Manastırın inşasında üç tür kesme taş kullanımı karşımıza çıkar. Duvarlarda kütlesel büyük bloklar halinde kesme taşlar, payelerde ve batı mekanın kapısında yörede yaygın olan düzgün kesme taşlar, kemerlerde ve örtü sisteminde ise tuğla görünümü verilmiş kesme taşlar kullanılmıştır.
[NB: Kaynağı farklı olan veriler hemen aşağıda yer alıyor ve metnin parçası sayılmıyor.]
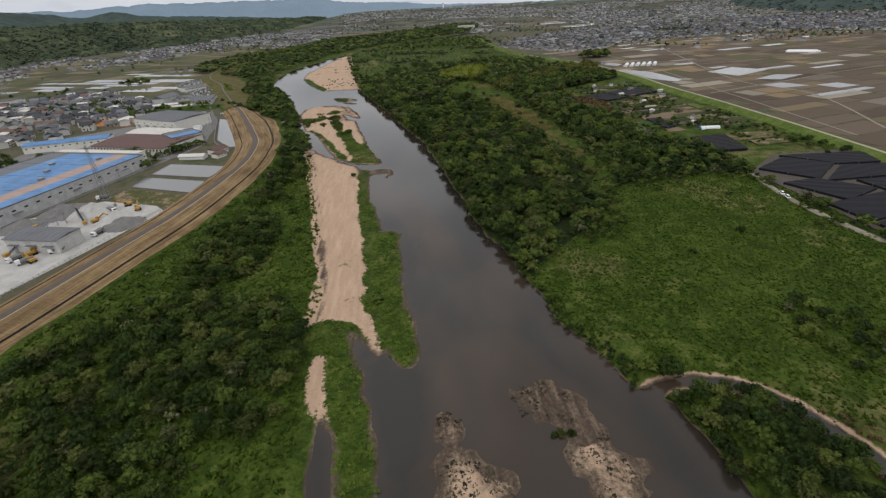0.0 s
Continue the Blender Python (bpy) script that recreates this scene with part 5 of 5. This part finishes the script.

Her iki yapının da, manastırın günlük yaşamına ait oldukları anlaşılır. Daha düzgün bir plan şeması yansıtan doğudaki yapı toplantı salonu, batıdaki yapının kuzeyindeki kayaya oyulmuş mekanlar ise depo ve ahır olarak kullanılmış olabilir. Kalıntılar arasında paye başlığı, eşik taşı gibi mimari öğeler de dikkat çeker. Ayrıca doğu yapının doğusunda bir de kuyu bulunur.



4. Kuyu

Kuyu basamaklarla Fırat nehrinin seviyesine kadar inen 8m. genişliğinde ve yaklaşık 75m. derinliğindedir. Fırat nehrinden su temin etmek için yapılmış olan bu kuyunun gizli bir geçit olduğu da rivayet edilmektedir. Kuyunun silindirik iç yüzünde kayanın oyulmasıyla helozonik bir merdiven meydana getirilmiştir. Bu merdiven Fırat'ın alt seviyesine kadar inmektedir. Hz. İsa'nın havarilerinden Johannes'in (Yohanna) Hiristiyanlığı yaymak amacıyla Roma döneminde Rumkale civarında yaşadığı ve bu kuyunun içinde İncil müsveddelerini kopyaladığı ,muhafaza ettiği; daha sonra bu müsveddelerin Beyrut'a kaçırıldığı söylenmektedir. Hristiyanlarca Johannes'in mezarının Rumkale'de bulunduğuna inanılarak kutsal sayılmakta; ibadet amaçlı olarak da ziyaret edilmektedir.


5. Yar

Kalenin güney yöndeki kayalık uzantısı XII. yüzyılda 30m. derinliğinde ve 20m. genişliğinde oyularak uçurum (hendek) haline getirilmiştir. Böylece, savunmaya yönelik olarak karayla kalenin direkt ilişkisi kesilmiştir. Günümüzde üç yanı Baraj gölüyle çevrilmiş olup, yarımada görünümündedir. Eni 15, boyu 120, yüksekliği 30 metre olan bu kısımdan toplam ( 120.15.30) = 54.000 metreküp toprak hafriyatı yapıldığı düşünülmektedir.

Rum Kale Ulaşım


Rumkale bir yarımada üzerinde bulunduğu ve yarımadanın da hendek ile bağlantısı kesildiği için ulaşım ancak teknelerle yapılabilmektedir. Gaziantep'in Yavuzeli ilçesinden 25 km uzaklıktaki Kasaba köyünden veya Urfa'nın Halfeti ilçesinden tekneler ile kaleye ulaşmak mümkündür.